• _Written request_
Collect each line containing "stands".

• _Dataset rows_
┌────────
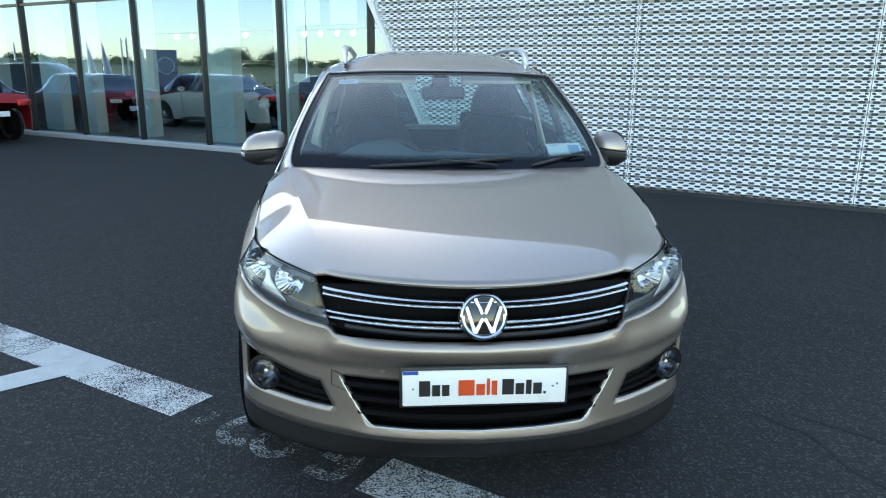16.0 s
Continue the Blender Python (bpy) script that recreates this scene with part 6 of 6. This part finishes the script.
└────────
┌────────
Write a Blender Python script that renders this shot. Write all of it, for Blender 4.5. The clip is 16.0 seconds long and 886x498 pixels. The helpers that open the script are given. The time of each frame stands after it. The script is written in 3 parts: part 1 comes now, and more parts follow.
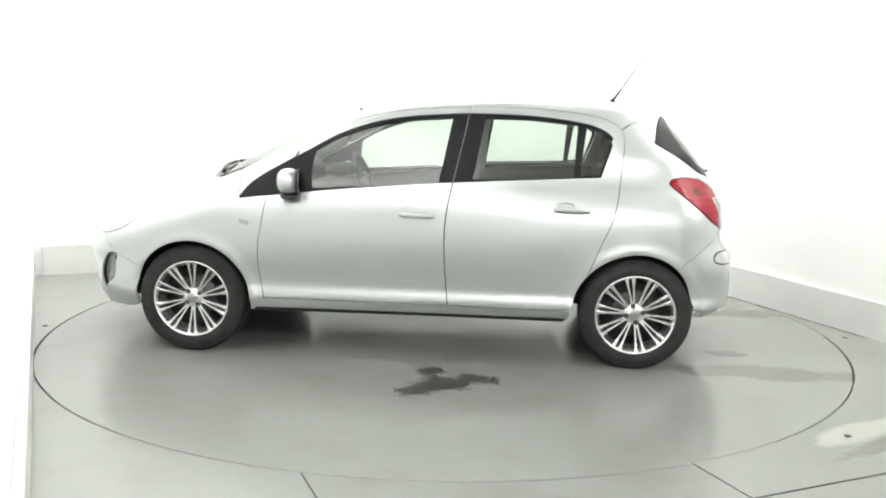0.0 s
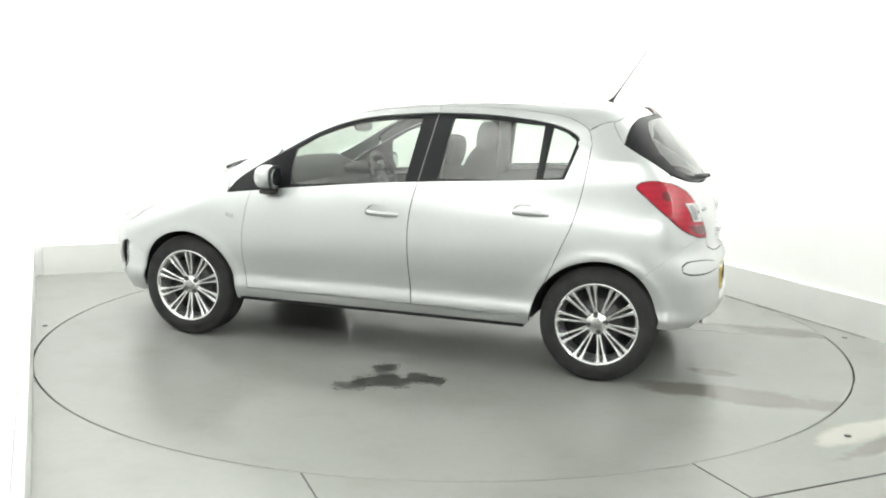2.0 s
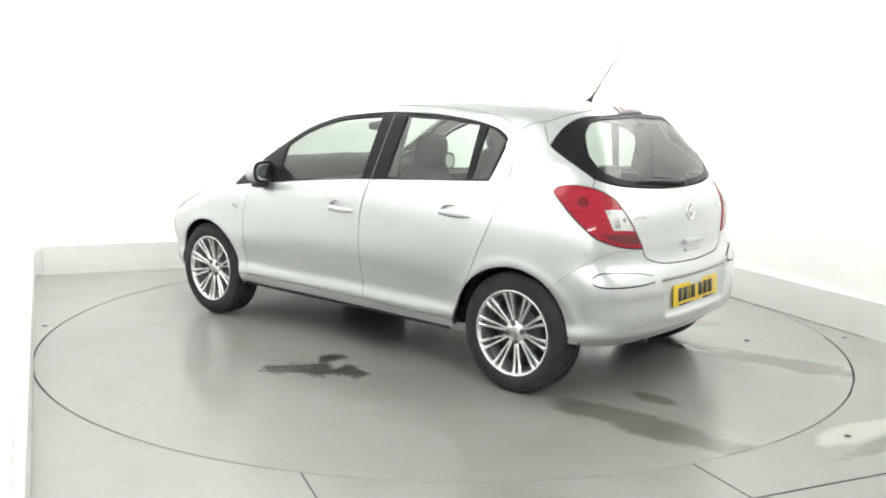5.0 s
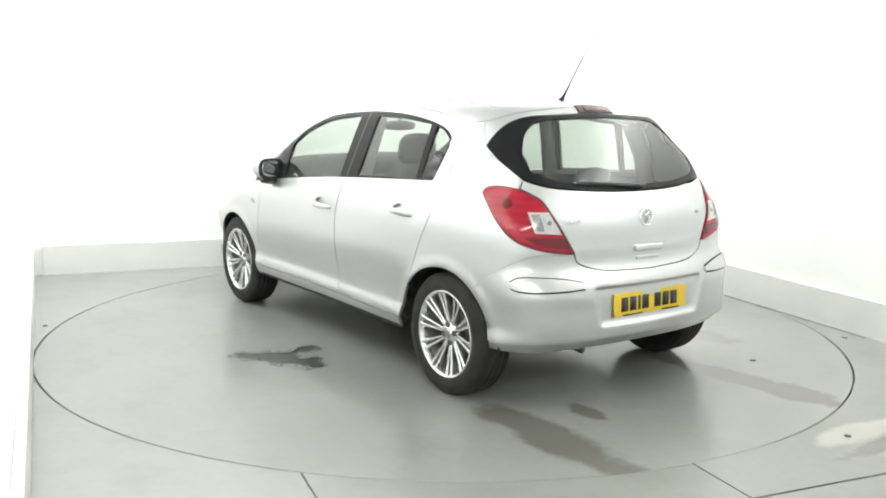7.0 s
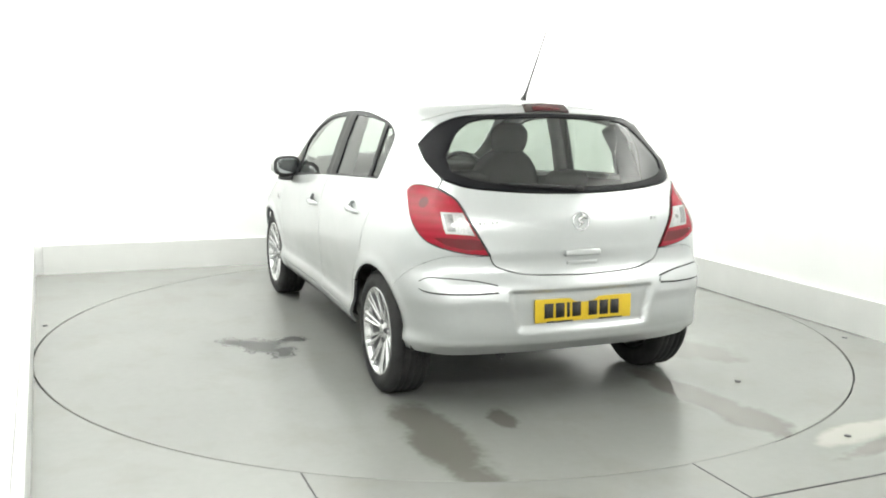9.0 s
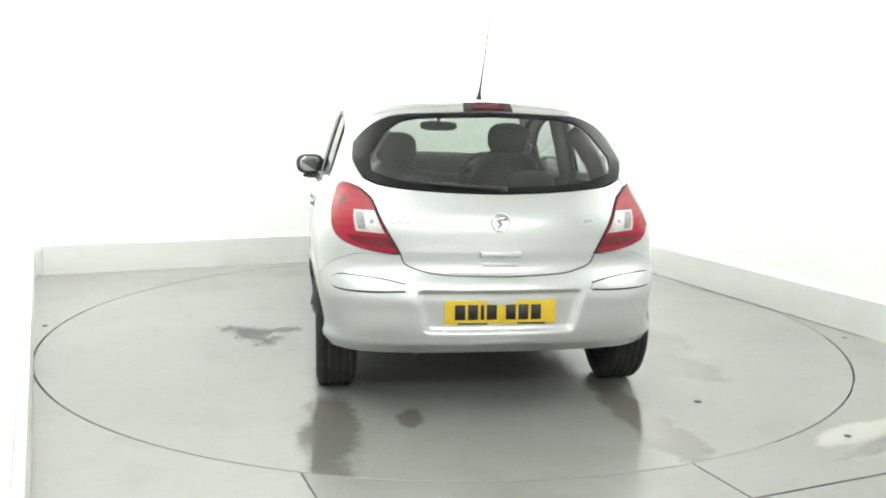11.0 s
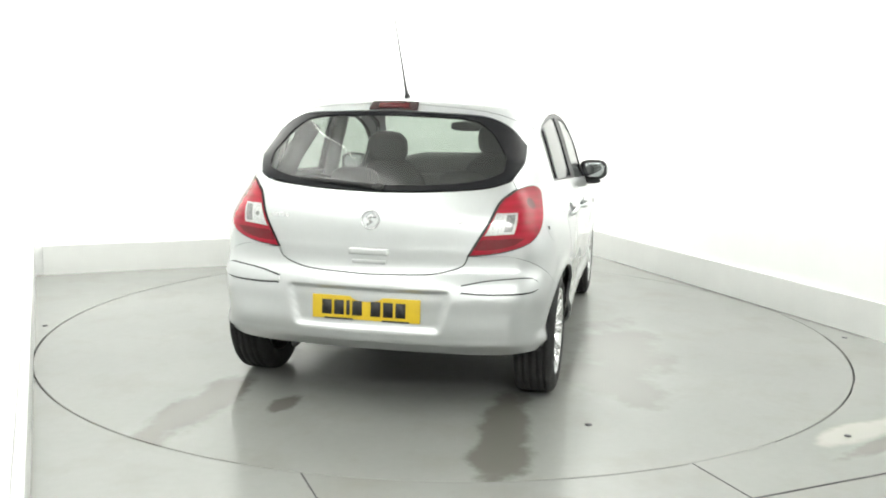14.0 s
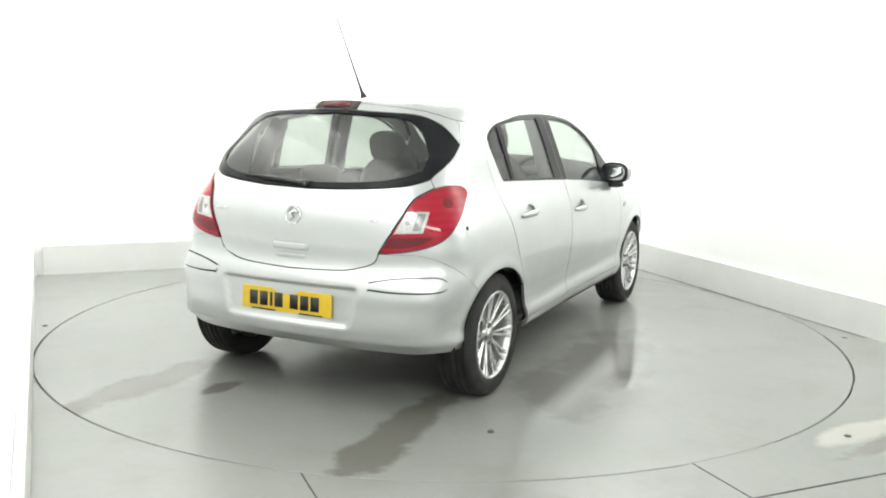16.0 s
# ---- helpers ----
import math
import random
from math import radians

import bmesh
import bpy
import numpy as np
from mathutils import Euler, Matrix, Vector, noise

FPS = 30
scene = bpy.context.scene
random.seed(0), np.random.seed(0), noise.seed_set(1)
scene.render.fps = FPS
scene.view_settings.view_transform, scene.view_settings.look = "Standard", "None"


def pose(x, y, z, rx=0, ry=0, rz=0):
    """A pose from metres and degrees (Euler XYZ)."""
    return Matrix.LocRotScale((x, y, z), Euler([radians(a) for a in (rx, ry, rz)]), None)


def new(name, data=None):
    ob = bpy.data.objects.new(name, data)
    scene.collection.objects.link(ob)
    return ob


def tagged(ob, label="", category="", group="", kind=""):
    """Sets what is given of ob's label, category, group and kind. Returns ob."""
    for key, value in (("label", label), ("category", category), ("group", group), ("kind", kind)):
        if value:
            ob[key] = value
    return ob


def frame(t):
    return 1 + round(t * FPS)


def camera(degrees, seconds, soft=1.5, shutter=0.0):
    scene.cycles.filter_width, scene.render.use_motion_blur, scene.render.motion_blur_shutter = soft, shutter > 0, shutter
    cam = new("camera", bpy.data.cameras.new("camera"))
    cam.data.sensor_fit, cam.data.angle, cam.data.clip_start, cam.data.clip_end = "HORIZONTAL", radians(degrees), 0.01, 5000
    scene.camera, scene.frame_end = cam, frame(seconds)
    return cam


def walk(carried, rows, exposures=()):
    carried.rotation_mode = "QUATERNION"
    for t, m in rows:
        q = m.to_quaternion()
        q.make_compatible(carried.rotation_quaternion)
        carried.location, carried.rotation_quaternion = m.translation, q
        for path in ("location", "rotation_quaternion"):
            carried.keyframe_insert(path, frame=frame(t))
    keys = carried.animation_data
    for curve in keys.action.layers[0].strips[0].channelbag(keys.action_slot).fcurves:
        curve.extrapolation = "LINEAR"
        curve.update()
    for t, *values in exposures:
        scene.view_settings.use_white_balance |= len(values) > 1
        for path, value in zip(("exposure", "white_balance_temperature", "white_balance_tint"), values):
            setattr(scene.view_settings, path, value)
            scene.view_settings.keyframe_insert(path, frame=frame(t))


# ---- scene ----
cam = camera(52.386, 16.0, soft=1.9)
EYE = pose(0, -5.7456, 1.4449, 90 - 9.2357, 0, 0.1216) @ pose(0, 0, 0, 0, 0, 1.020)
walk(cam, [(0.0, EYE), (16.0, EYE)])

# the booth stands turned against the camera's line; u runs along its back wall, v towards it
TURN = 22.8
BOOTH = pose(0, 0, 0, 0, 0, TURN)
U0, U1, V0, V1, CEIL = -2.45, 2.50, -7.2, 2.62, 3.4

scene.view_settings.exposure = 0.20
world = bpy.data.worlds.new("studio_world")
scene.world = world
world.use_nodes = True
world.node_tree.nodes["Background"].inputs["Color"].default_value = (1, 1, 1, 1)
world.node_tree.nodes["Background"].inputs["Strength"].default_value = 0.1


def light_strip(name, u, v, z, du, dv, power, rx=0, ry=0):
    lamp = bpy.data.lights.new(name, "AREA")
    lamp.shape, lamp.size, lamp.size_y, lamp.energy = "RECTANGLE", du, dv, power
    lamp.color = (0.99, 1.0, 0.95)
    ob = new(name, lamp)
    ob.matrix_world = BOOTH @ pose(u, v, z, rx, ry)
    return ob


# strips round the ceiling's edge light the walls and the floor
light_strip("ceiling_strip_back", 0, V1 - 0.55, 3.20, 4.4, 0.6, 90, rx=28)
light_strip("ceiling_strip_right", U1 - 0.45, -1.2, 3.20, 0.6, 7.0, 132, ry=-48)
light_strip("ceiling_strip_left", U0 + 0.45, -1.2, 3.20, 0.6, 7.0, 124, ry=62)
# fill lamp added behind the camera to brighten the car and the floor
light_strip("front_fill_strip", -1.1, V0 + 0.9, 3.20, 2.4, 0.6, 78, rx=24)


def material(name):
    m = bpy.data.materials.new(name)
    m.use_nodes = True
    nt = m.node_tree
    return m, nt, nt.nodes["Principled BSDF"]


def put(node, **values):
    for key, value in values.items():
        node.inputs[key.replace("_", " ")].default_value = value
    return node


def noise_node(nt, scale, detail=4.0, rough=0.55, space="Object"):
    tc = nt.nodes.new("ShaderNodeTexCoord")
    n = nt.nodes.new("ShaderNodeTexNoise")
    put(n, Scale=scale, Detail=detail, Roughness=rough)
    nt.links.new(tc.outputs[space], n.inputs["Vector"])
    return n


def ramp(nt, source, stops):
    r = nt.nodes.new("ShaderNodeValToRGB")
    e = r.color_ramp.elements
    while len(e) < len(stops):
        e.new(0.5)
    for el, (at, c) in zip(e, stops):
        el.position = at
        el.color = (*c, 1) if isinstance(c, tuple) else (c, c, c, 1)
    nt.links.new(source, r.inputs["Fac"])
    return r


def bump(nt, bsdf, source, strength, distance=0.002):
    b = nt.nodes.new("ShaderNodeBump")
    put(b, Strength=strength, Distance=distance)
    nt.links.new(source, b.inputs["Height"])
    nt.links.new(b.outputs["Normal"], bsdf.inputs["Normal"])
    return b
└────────
• _Final result_
Write a Blender Python script that renders this shot. Write all of it, for Blender 4.5. The clip is 16.0 seconds long and 886x498 pixels. The helpers that open the script are given. The time of each frame stands after it. The script is written in 3 parts: part 1 comes now, and more parts follow.
# the booth stands turned against the camera's line; u runs along its back wall, v towards it